====== Data provided ======
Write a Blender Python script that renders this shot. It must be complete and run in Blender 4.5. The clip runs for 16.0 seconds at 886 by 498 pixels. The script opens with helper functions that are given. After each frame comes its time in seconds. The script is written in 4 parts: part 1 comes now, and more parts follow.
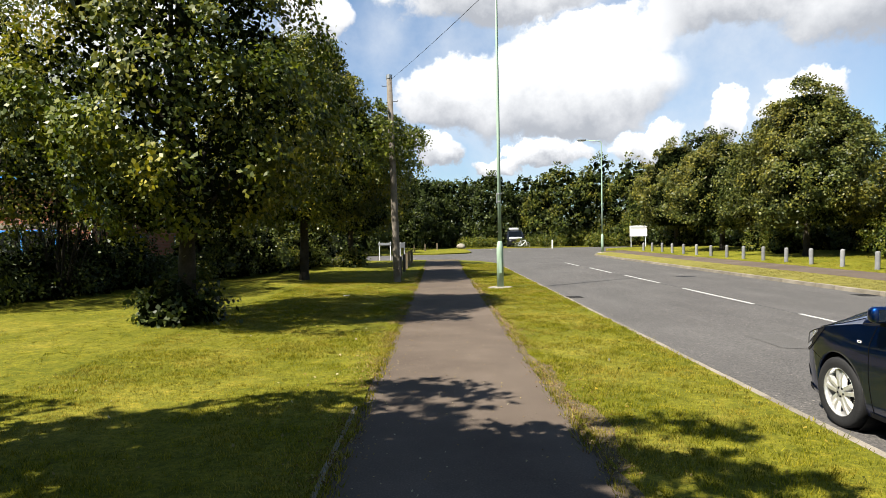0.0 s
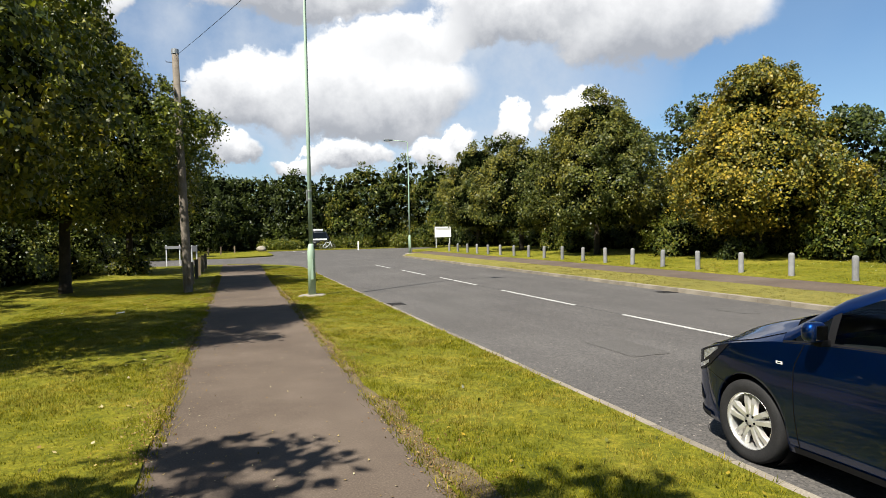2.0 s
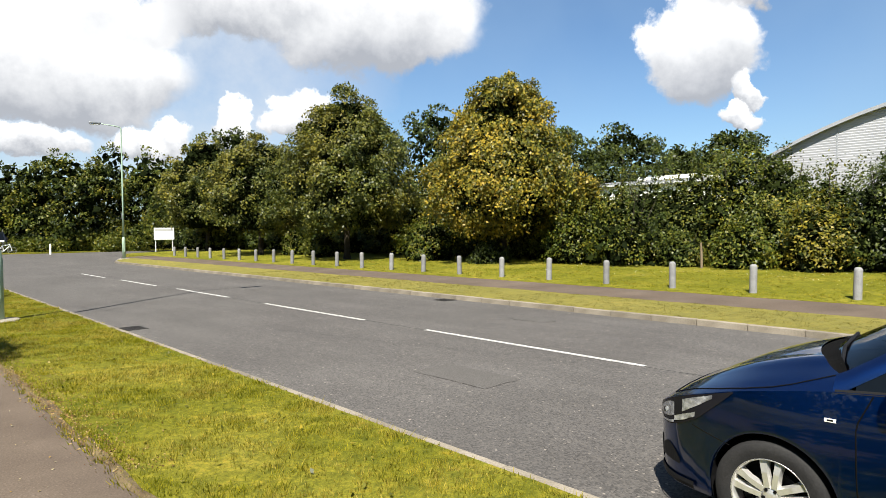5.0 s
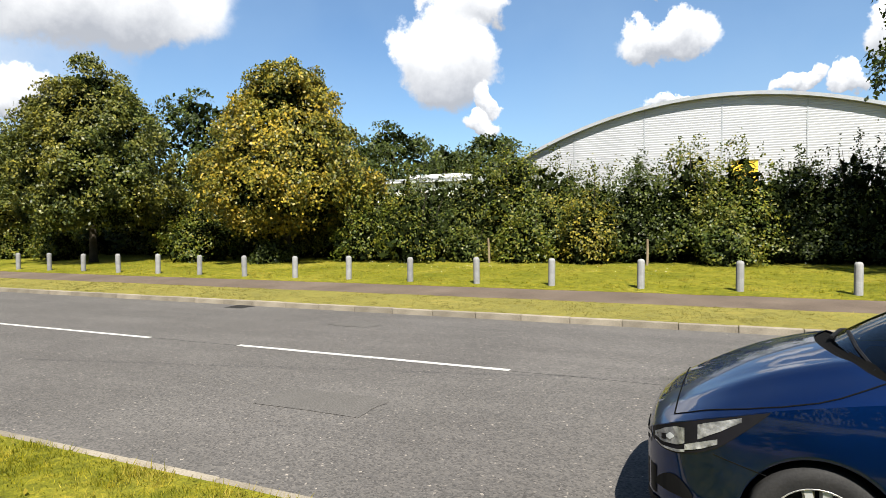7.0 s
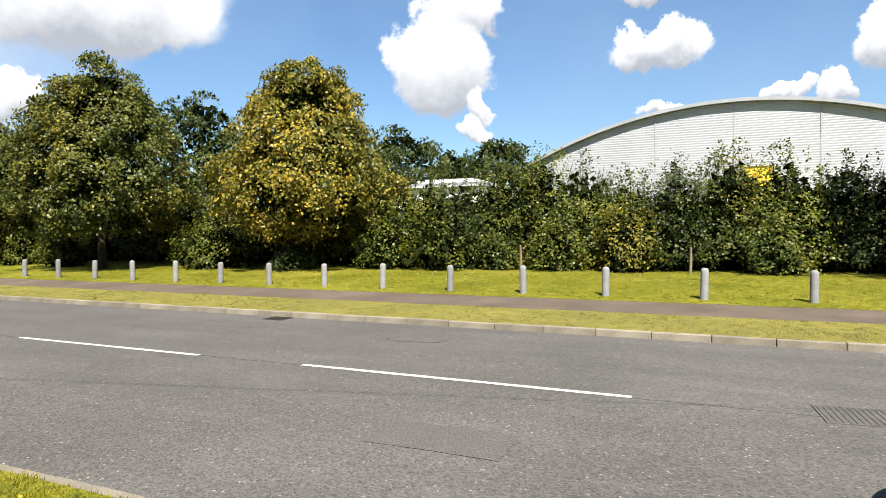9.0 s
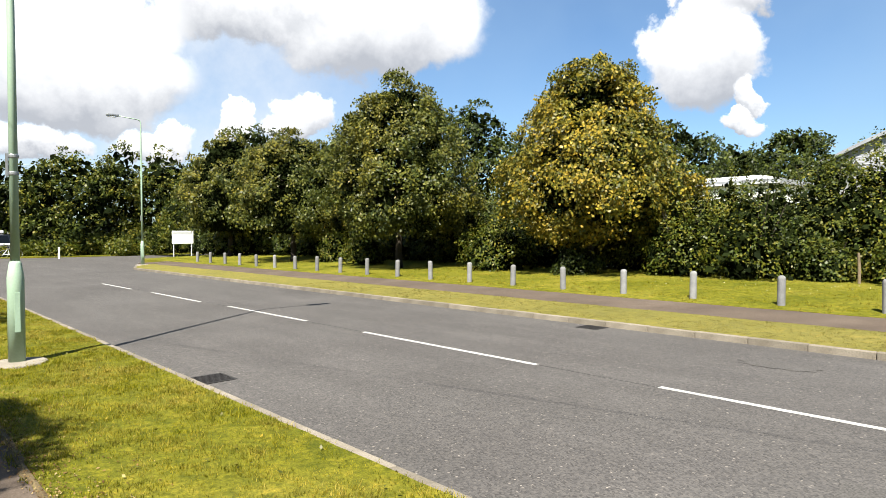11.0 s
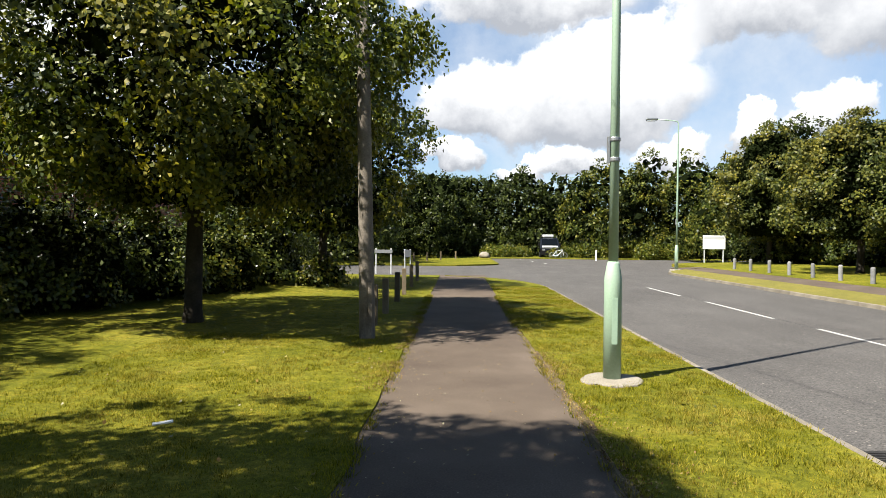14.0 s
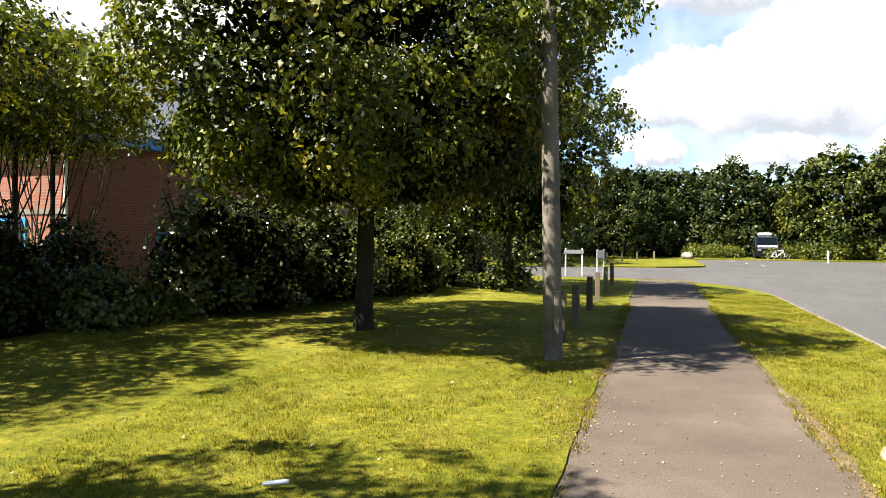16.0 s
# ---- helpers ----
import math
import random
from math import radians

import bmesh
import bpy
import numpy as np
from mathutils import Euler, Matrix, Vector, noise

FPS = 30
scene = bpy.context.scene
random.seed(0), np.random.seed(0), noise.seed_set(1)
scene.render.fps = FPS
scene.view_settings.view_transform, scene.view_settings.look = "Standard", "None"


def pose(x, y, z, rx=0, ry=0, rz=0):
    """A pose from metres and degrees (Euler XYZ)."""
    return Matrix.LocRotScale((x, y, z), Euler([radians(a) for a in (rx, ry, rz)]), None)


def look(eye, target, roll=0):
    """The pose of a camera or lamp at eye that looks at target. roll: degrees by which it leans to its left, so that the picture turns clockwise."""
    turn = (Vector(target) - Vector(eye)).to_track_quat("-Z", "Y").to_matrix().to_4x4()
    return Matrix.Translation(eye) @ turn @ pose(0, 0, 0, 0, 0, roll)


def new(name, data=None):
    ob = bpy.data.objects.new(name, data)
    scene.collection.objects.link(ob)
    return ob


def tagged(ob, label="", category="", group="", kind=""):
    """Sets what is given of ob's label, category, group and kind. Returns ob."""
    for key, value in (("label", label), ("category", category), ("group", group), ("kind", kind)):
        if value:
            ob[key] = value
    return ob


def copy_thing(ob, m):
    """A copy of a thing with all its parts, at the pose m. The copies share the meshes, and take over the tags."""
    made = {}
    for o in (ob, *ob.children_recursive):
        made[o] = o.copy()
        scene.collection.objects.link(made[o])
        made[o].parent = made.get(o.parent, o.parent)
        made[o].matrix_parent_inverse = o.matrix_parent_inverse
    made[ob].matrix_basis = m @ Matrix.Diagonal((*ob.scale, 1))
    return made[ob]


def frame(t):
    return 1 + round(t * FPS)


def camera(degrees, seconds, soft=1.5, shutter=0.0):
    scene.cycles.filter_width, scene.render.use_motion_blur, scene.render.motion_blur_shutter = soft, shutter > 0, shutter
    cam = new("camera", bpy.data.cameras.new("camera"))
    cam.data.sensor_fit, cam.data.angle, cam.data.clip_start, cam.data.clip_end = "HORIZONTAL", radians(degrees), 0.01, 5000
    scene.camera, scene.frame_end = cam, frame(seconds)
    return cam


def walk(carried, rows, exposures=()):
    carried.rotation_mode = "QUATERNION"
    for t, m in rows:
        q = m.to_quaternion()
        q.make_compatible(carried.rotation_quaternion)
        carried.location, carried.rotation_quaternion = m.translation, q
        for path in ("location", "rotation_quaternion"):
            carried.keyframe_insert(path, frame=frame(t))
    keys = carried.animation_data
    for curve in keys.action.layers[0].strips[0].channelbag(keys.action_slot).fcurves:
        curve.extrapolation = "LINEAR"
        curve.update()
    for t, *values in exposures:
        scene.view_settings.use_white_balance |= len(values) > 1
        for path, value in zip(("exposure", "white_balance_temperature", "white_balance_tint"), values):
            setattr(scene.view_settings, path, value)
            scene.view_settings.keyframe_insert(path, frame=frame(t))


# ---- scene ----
cam = camera(70.3, 16.0, soft=0.7)
PATH = [
    (0, (-7.252, -8.674, 1.749), (-7.238, -6.675, 1.701), -1.0),
    (0.5, (-7.31, -8.241, 1.773), (-7.122, -6.25, 1.723), -1.1),
    (1, (-7.362, -7.833, 1.812), (-7.001, -5.867, 1.756), -1.3),
    (1.5, (-7.38, -7.37, 1.792), (-6.868, -5.437, 1.735), -1.0),
    (2, (-7.347, -6.89, 1.757), (-6.72, -4.992, 1.701), -1.2),
    (2.5, (-7.346, -6.489, 1.771), (-6.63, -4.622, 1.712), -1.2),
    (3, (-7.304, -6.061, 1.771), (-6.407, -4.275, 1.709), -1.2),
    (3.5, (-7.347, -5.649, 1.803), (-6.314, -3.938, 1.736), -1.2),
    (4, (-7.388, -5.243, 1.811), (-6.222, -3.62, 1.742), -1.0),
    (4.2, (-7.417, -5.087, 1.808), (-6.194, -3.506, 1.742), -0.8),
    (6.3, (-7.259, -3.404, 1.77), (-5.643, -2.228, 1.7), -0.9),
    (6.5, (-7.223, -3.244, 1.776), (-5.542, -2.163, 1.704), -0.9),
    (7, (-7.129, -2.819, 1.77), (-5.322, -1.965, 1.694), -0.7),
    (7.5, (-7.009, -2.38, 1.773), (-5.159, -1.624, 1.696), -0.5),
    (8, (-6.899, -1.937, 1.78), (-5.021, -1.254, 1.704), -0.3),
    (8.2, (-6.802, -1.777, 1.757), (-4.925, -1.089, 1.684), -0.4),
    (10.3, (-6.95, -0.4, 1.862), (-5.38, 0.838, 1.81), -0.25),
    (10.5, (-6.967, -0.22, 1.864), (-5.443, 1.073, 1.811), -0.3),
    (11, (-6.955, 0.268, 1.84), (-5.594, 1.732, 1.794), -0.2),
    (11.5, (-6.94, 0.80, 1.795), (-5.777, 2.427, 1.756), 0.15),
    (12, (-6.964, 1.153, 1.78), (-6.018, 2.914, 1.747), 0.1),
    (12.5, (-6.963, 1.704, 1.764), (-6.262, 3.576, 1.735), 0.1),
    (13, (-7.053, 2.177, 1.754), (-6.568, 4.117, 1.727), 0.3),
    (13.5, (-7.124, 2.615, 1.731), (-6.871, 4.599, 1.703), 0.4),
    (14, (-7.222, 3.151, 1.734), (-7.269, 5.151, 1.704), 0.5),
    (14.5, (-7.38, 3.566, 1.735), (-7.679, 5.543, 1.707), 0.4),
    (15, (-7.346, 4.004, 1.743), (-7.895, 5.926, 1.716), -0.0),
    (15.5, (-7.322, 4.453, 1.764), (-7.934, 6.357, 1.732), 0.0),
    (16, (-7.43, 5.002, 1.74), (-8.065, 6.898, 1.704), 0.3),
]
walk(cam, [(t, look(eye, target, roll)) for t, eye, target, roll in PATH], exposures=[(0.0, 1.68), (0.5, 1.5), (1.0, 1.46), (4.0, 1.52), (7.0, 1.73), (11.0, 1.78), (12.5, 1.6), (14.0, 1.72), (15.0, 2.12), (16.0, 2.22)])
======
Task to complete: Output the lines above in full and exactly as given, omitting any pictures.

Reply to the task:
Write a Blender Python script that renders this shot. It must be complete and run in Blender 4.5. The clip runs for 16.0 seconds at 886 by 498 pixels. The script opens with helper functions that are given. After each frame comes its time in seconds. The script is written in 4 parts: part 1 comes now, and more parts follow.
0.0 s
2.0 s
5.0 s
7.0 s
9.0 s
11.0 s
14.0 s
16.0 s
# ---- helpers ----
import math
import random
from math import radians

import bmesh
import bpy
import numpy as np
from mathutils import Euler, Matrix, Vector, noise

FPS = 30
scene = bpy.context.scene
random.seed(0), np.random.seed(0), noise.seed_set(1)
scene.render.fps = FPS
scene.view_settings.view_transform, scene.view_settings.look = "Standard", "None"


def pose(x, y, z, rx=0, ry=0, rz=0):
    """A pose from metres and degrees (Euler XYZ)."""
    return Matrix.LocRotScale((x, y, z), Euler([radians(a) for a in (rx, ry, rz)]), None)


def look(eye, target, roll=0):
    """The pose of a camera or lamp at eye that looks at target. roll: degrees by which it leans to its left, so that the picture turns clockwise."""
    turn = (Vector(target) - Vector(eye)).to_track_quat("-Z", "Y").to_matrix().to_4x4()
    return Matrix.Translation(eye) @ turn @ pose(0, 0, 0, 0, 0, roll)


def new(name, data=None):
    ob = bpy.data.objects.new(name, data)
    scene.collection.objects.link(ob)
    return ob


def tagged(ob, label="", category="", group="", kind=""):
    """Sets what is given of ob's label, category, group and kind. Returns ob."""
    for key, value in (("label", label), ("category", category), ("group", group), ("kind", kind)):
        if value:
            ob[key] = value
    return ob


def copy_thing(ob, m):
    """A copy of a thing with all its parts, at the pose m. The copies share the meshes, and take over the tags."""
    made = {}
    for o in (ob, *ob.children_recursive):
        made[o] = o.copy()
        scene.collection.objects.link(made[o])
        made[o].parent = made.get(o.parent, o.parent)
        made[o].matrix_parent_inverse = o.matrix_parent_inverse
    made[ob].matrix_basis = m @ Matrix.Diagonal((*ob.scale, 1))
    return made[ob]


def frame(t):
    return 1 + round(t * FPS)


def camera(degrees, seconds, soft=1.5, shutter=0.0):
    scene.cycles.filter_width, scene.render.use_motion_blur, scene.render.motion_blur_shutter = soft, shutter > 0, shutter
    cam = new("camera", bpy.data.cameras.new("camera"))
    cam.data.sensor_fit, cam.data.angle, cam.data.clip_start, cam.data.clip_end = "HORIZONTAL", radians(degrees), 0.01, 5000
    scene.camera, scene.frame_end = cam, frame(seconds)
    return cam


def walk(carried, rows, exposures=()):
    carried.rotation_mode = "QUATERNION"
    for t, m in rows:
        q = m.to_quaternion()
        q.make_compatible(carried.rotation_quaternion)
        carried.location, carried.rotation_quaternion = m.translation, q
        for path in ("location", "rotation_quaternion"):
            carried.keyframe_insert(path, frame=frame(t))
    keys = carried.animation_data
    for curve in keys.action.layers[0].strips[0].channelbag(keys.action_slot).fcurves:
        curve.extrapolation = "LINEAR"
        curve.update()
    for t, *values in exposures:
        scene.view_settings.use_white_balance |= len(values) > 1
        for path, value in zip(("exposure", "white_balance_temperature", "white_balance_tint"), values):
            setattr(scene.view_settings, path, value)
            scene.view_settings.keyframe_insert(path, frame=frame(t))


# ---- scene ----
cam = camera(70.3, 16.0, soft=0.7)
PATH = [
    (0, (-7.252, -8.674, 1.749), (-7.238, -6.675, 1.701), -1.0),
    (0.5, (-7.31, -8.241, 1.773), (-7.122, -6.25, 1.723), -1.1),
    (1, (-7.362, -7.833, 1.812), (-7.001, -5.867, 1.756), -1.3),
    (1.5, (-7.38, -7.37, 1.792), (-6.868, -5.437, 1.735), -1.0),
    (2, (-7.347, -6.89, 1.757), (-6.72, -4.992, 1.701), -1.2),
    (2.5, (-7.346, -6.489, 1.771), (-6.63, -4.622, 1.712), -1.2),
    (3, (-7.304, -6.061, 1.771), (-6.407, -4.275, 1.709), -1.2),
    (3.5, (-7.347, -5.649, 1.803), (-6.314, -3.938, 1.736), -1.2),
    (4, (-7.388, -5.243, 1.811), (-6.222, -3.62, 1.742), -1.0),
    (4.2, (-7.417, -5.087, 1.808), (-6.194, -3.506, 1.742), -0.8),
    (6.3, (-7.259, -3.404, 1.77), (-5.643, -2.228, 1.7), -0.9),
    (6.5, (-7.223, -3.244, 1.776), (-5.542, -2.163, 1.704), -0.9),
    (7, (-7.129, -2.819, 1.77), (-5.322, -1.965, 1.694), -0.7),
    (7.5, (-7.009, -2.38, 1.773), (-5.159, -1.624, 1.696), -0.5),
    (8, (-6.899, -1.937, 1.78), (-5.021, -1.254, 1.704), -0.3),
    (8.2, (-6.802, -1.777, 1.757), (-4.925, -1.089, 1.684), -0.4),
    (10.3, (-6.95, -0.4, 1.862), (-5.38, 0.838, 1.81), -0.25),
    (10.5, (-6.967, -0.22, 1.864), (-5.443, 1.073, 1.811), -0.3),
    (11, (-6.955, 0.268, 1.84), (-5.594, 1.732, 1.794), -0.2),
    (11.5, (-6.94, 0.80, 1.795), (-5.777, 2.427, 1.756), 0.15),
    (12, (-6.964, 1.153, 1.78), (-6.018, 2.914, 1.747), 0.1),
    (12.5, (-6.963, 1.704, 1.764), (-6.262, 3.576, 1.735), 0.1),
    (13, (-7.053, 2.177, 1.754), (-6.568, 4.117, 1.727), 0.3),
    (13.5, (-7.124, 2.615, 1.731), (-6.871, 4.599, 1.703), 0.4),
    (14, (-7.222, 3.151, 1.734), (-7.269, 5.151, 1.704), 0.5),
    (14.5, (-7.38, 3.566, 1.735), (-7.679, 5.543, 1.707), 0.4),
    (15, (-7.346, 4.004, 1.743), (-7.895, 5.926, 1.716), -0.0),
    (15.5, (-7.322, 4.453, 1.764), (-7.934, 6.357, 1.732), 0.0),
    (16, (-7.43, 5.002, 1.74), (-8.065, 6.898, 1.704), 0.3),
]
walk(cam, [(t, look(eye, target, roll)) for t, eye, target, roll in PATH], exposures=[(0.0, 1.68), (0.5, 1.5), (1.0, 1.46), (4.0, 1.52), (7.0, 1.73), (11.0, 1.78), (12.5, 1.6), (14.0, 1.72), (15.0, 2.12), (16.0, 2.22)])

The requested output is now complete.